En plena crisis de credibilidad y con varios frentes abiertos por su gestión política y los casos de presunta corrupción que salpican a su entorno, Pedro Sánchez ha encontrado en el conflicto de Gaza una tabla de salvación para desviar la atención. El presidente del Gobierno se ha lanzado a una ofensiva diplomática y mediática sin precedentes, situándose como abanderado de la causa palestina, en un intento evidente de ocupar el espacio informativo con un asunto internacional que, aunque relevante, está siendo utilizado como cortina de humo para ocultar sus propios escándalos.
Bajo el pretexto de defender los derechos humanos, Sánchez ha desplegado a sus ministros, portavoces y hasta a su militancia en manifestaciones, discursos y gestos simbólicos. La intención es clara: llenar portadas y telediarios con el drama de Gaza mientras se relega a un segundo plano la realidad política y judicial de nuestro país. Una realidad en la que el PSOE ha impulsado una amnistía sin precedentes, ha concedido indultos a golpistas condenados y ha hecho concesiones continuas a los partidos separatistas que buscan la destrucción del orden constitucional.
Mientras se alza la voz contra Netanyahu, se silencia cualquier debate sobre el deterioro institucional que vive España. La ley de amnistía, aprobada a cambio del apoyo de Junts y ERC para mantener a Sánchez en la Moncloa, ha sido el mayor ataque al Estado de derecho desde la transición. Lejos de buscar una reconciliación nacional, esta medida ha legitimado la deslealtad y ha humillado a los jueces que defendieron la legalidad democrática frente al procés.
Pero el presidente no solo intenta tapar su cesión al separatismo.
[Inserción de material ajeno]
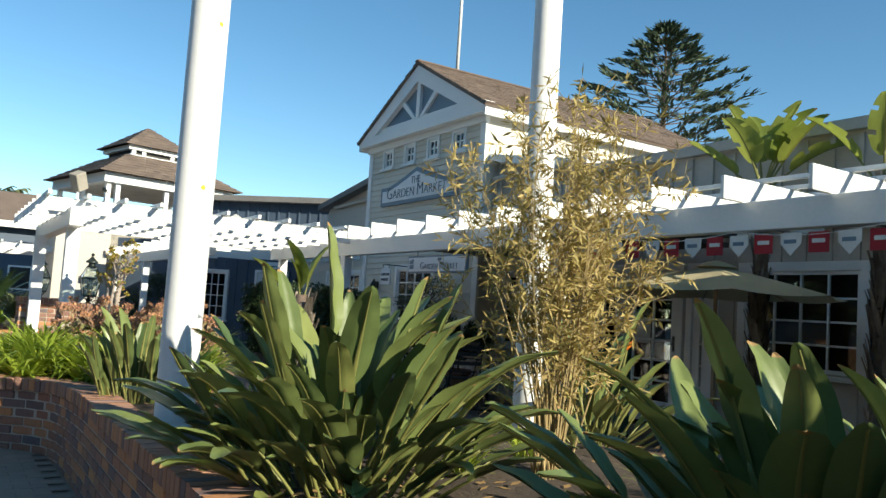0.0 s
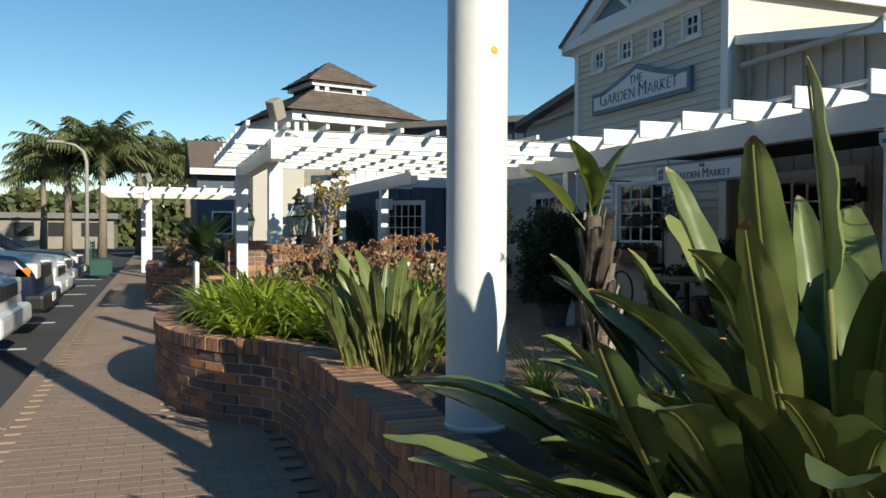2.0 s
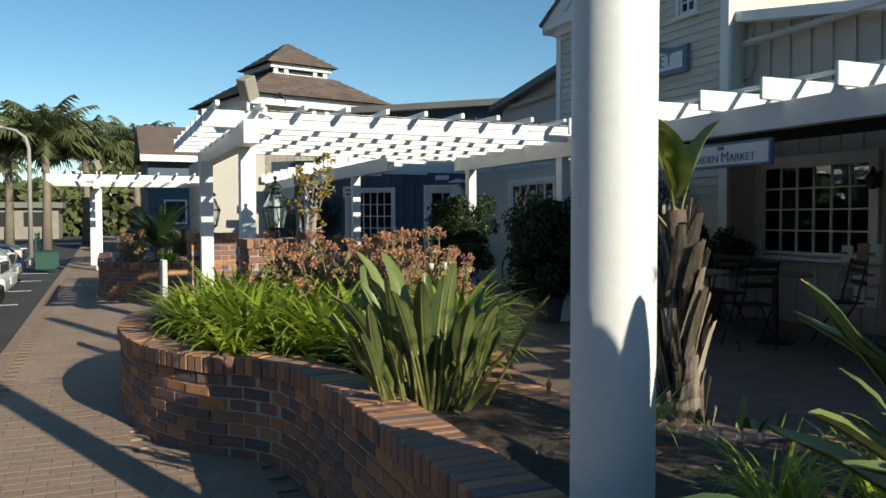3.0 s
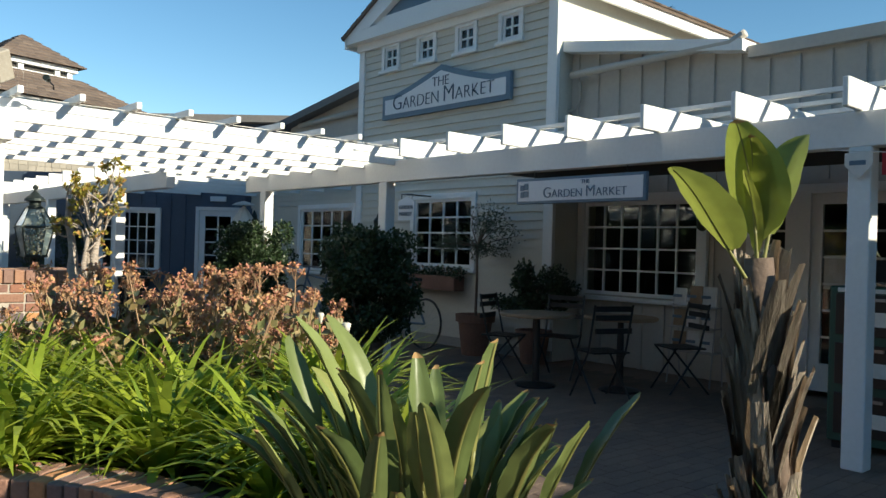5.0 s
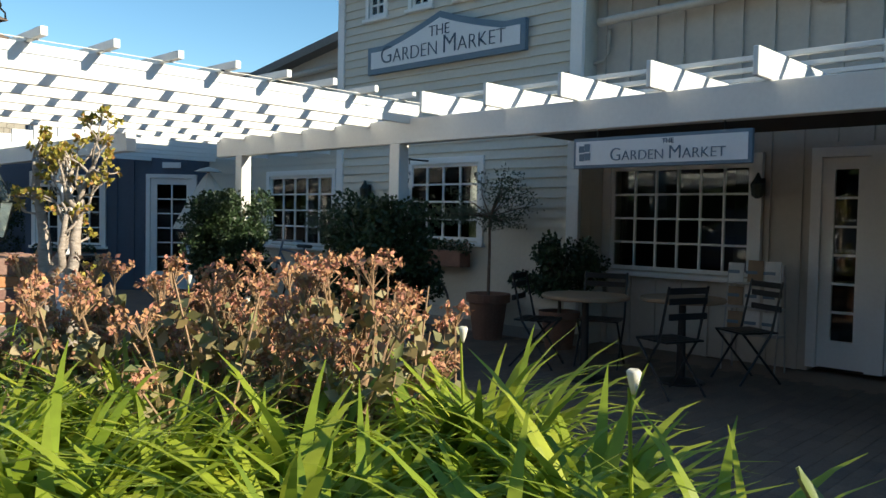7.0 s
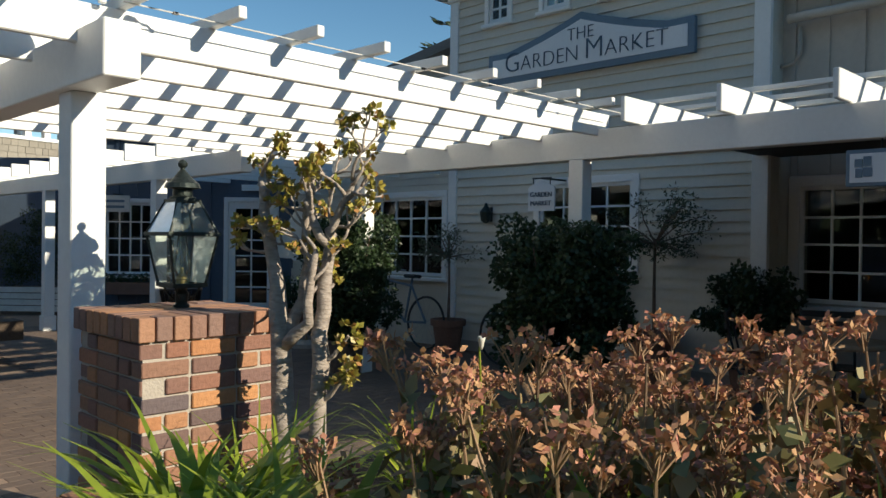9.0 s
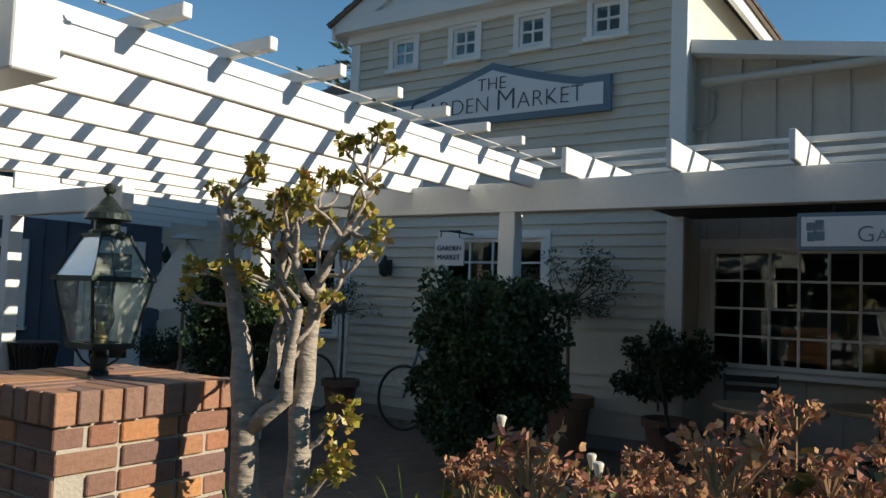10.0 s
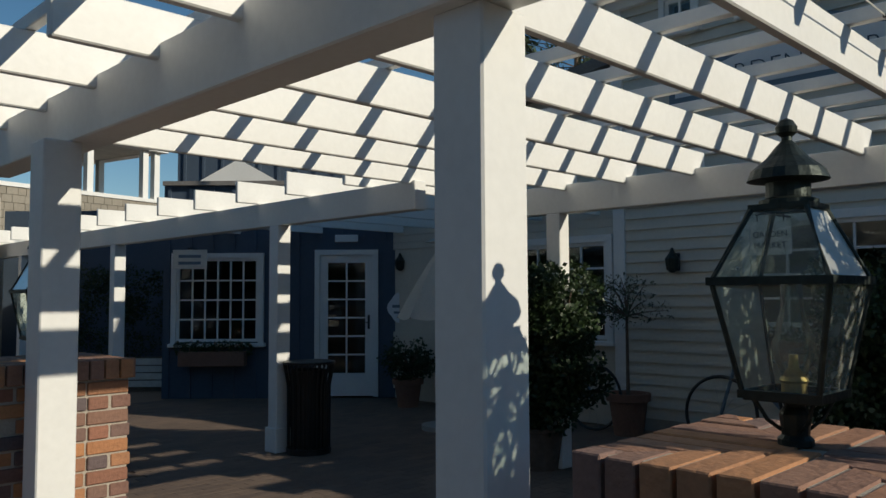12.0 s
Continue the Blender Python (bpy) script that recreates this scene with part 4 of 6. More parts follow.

También busca enterrar bajo toneladas de declaraciones internacionales los graves casos de presunta corrupción que afectan al PSOE, a su propio entorno familiar y al núcleo del Gobierno. Investigaciones judiciales abiertas por tráfico de influencias, contratos irregulares y trato de favor a empresas cercanas están poniendo en entredicho la imagen de un Ejecutivo que presume de transparencia, pero que se niega a dar explicaciones.
En lugar de comparecer y rendir cuentas, Sánchez ha optado por proyectar su liderazgo en el ámbito internacional, confiando en que la atención sobre Gaza le proporcione una tregua política. Ha convertido el sufrimiento de los palestinos en un escenario propagandístico desde el que lanzar mensajes de superioridad moral, intentando presentarse como el líder europeo más valiente, mientras su país se tambalea por dentro. La diplomacia se convierte así en una herramienta al servicio del marketing político.
Los actos convocados por organizaciones afines al PSOE y por sectores de la izquierda radical están siendo utilizados como termómetro de apoyo popular. Se moviliza a los fieles, se exhiben pancartas y se buscan imágenes para consumo interno, no para cambiar la política exterior de la Unión Europea. Todo está calculado para que el debate público gire en torno a Israel y Palestina, en lugar de a los problemas reales de los españoles: el desempleo, la inflación, la inseguridad o la pérdida de confianza en las instituciones.
El uso partidista del conflicto de Gaza también busca cohesionar a una izquierda dividida, desorientada y debilitada por los escándalos de gestión, como la de la ley del «sí es sí» y las pulseras telemáticas para víctimas de violencia de género. En ese sentido, el Gobierno intenta recuperar una causa movilizadora para distraer a sus bases de los pactos con Puigdemont, de las concesiones presupuestarias a Bildu, y de la falta de rumbo económico. Se apela a la emoción internacional para evitar asumir responsabilidades nacionales. Se agita el antiamericanismo y el antiisraelismo mientras se oculta la ineficacia en sanidad, vivienda o educación.
En definitiva, Pedro Sánchez ha convertido el drama de Gaza en una operación de distracción política. Mientras se proyecta como líder global comprometido con la justicia, se esfuman las exigencias de rendición de cuentas y se anestesia a la opinión pública. El precio de esta estrategia es alto: se instrumentaliza una tragedia humanitaria para fines partidistas, se degrada aún más la política exterior española y se deja sin respuesta a millones de ciudadanos que ven cómo se desmantelan los pilares del Estado de derecho sin que nadie en el poder mire hacia dentro.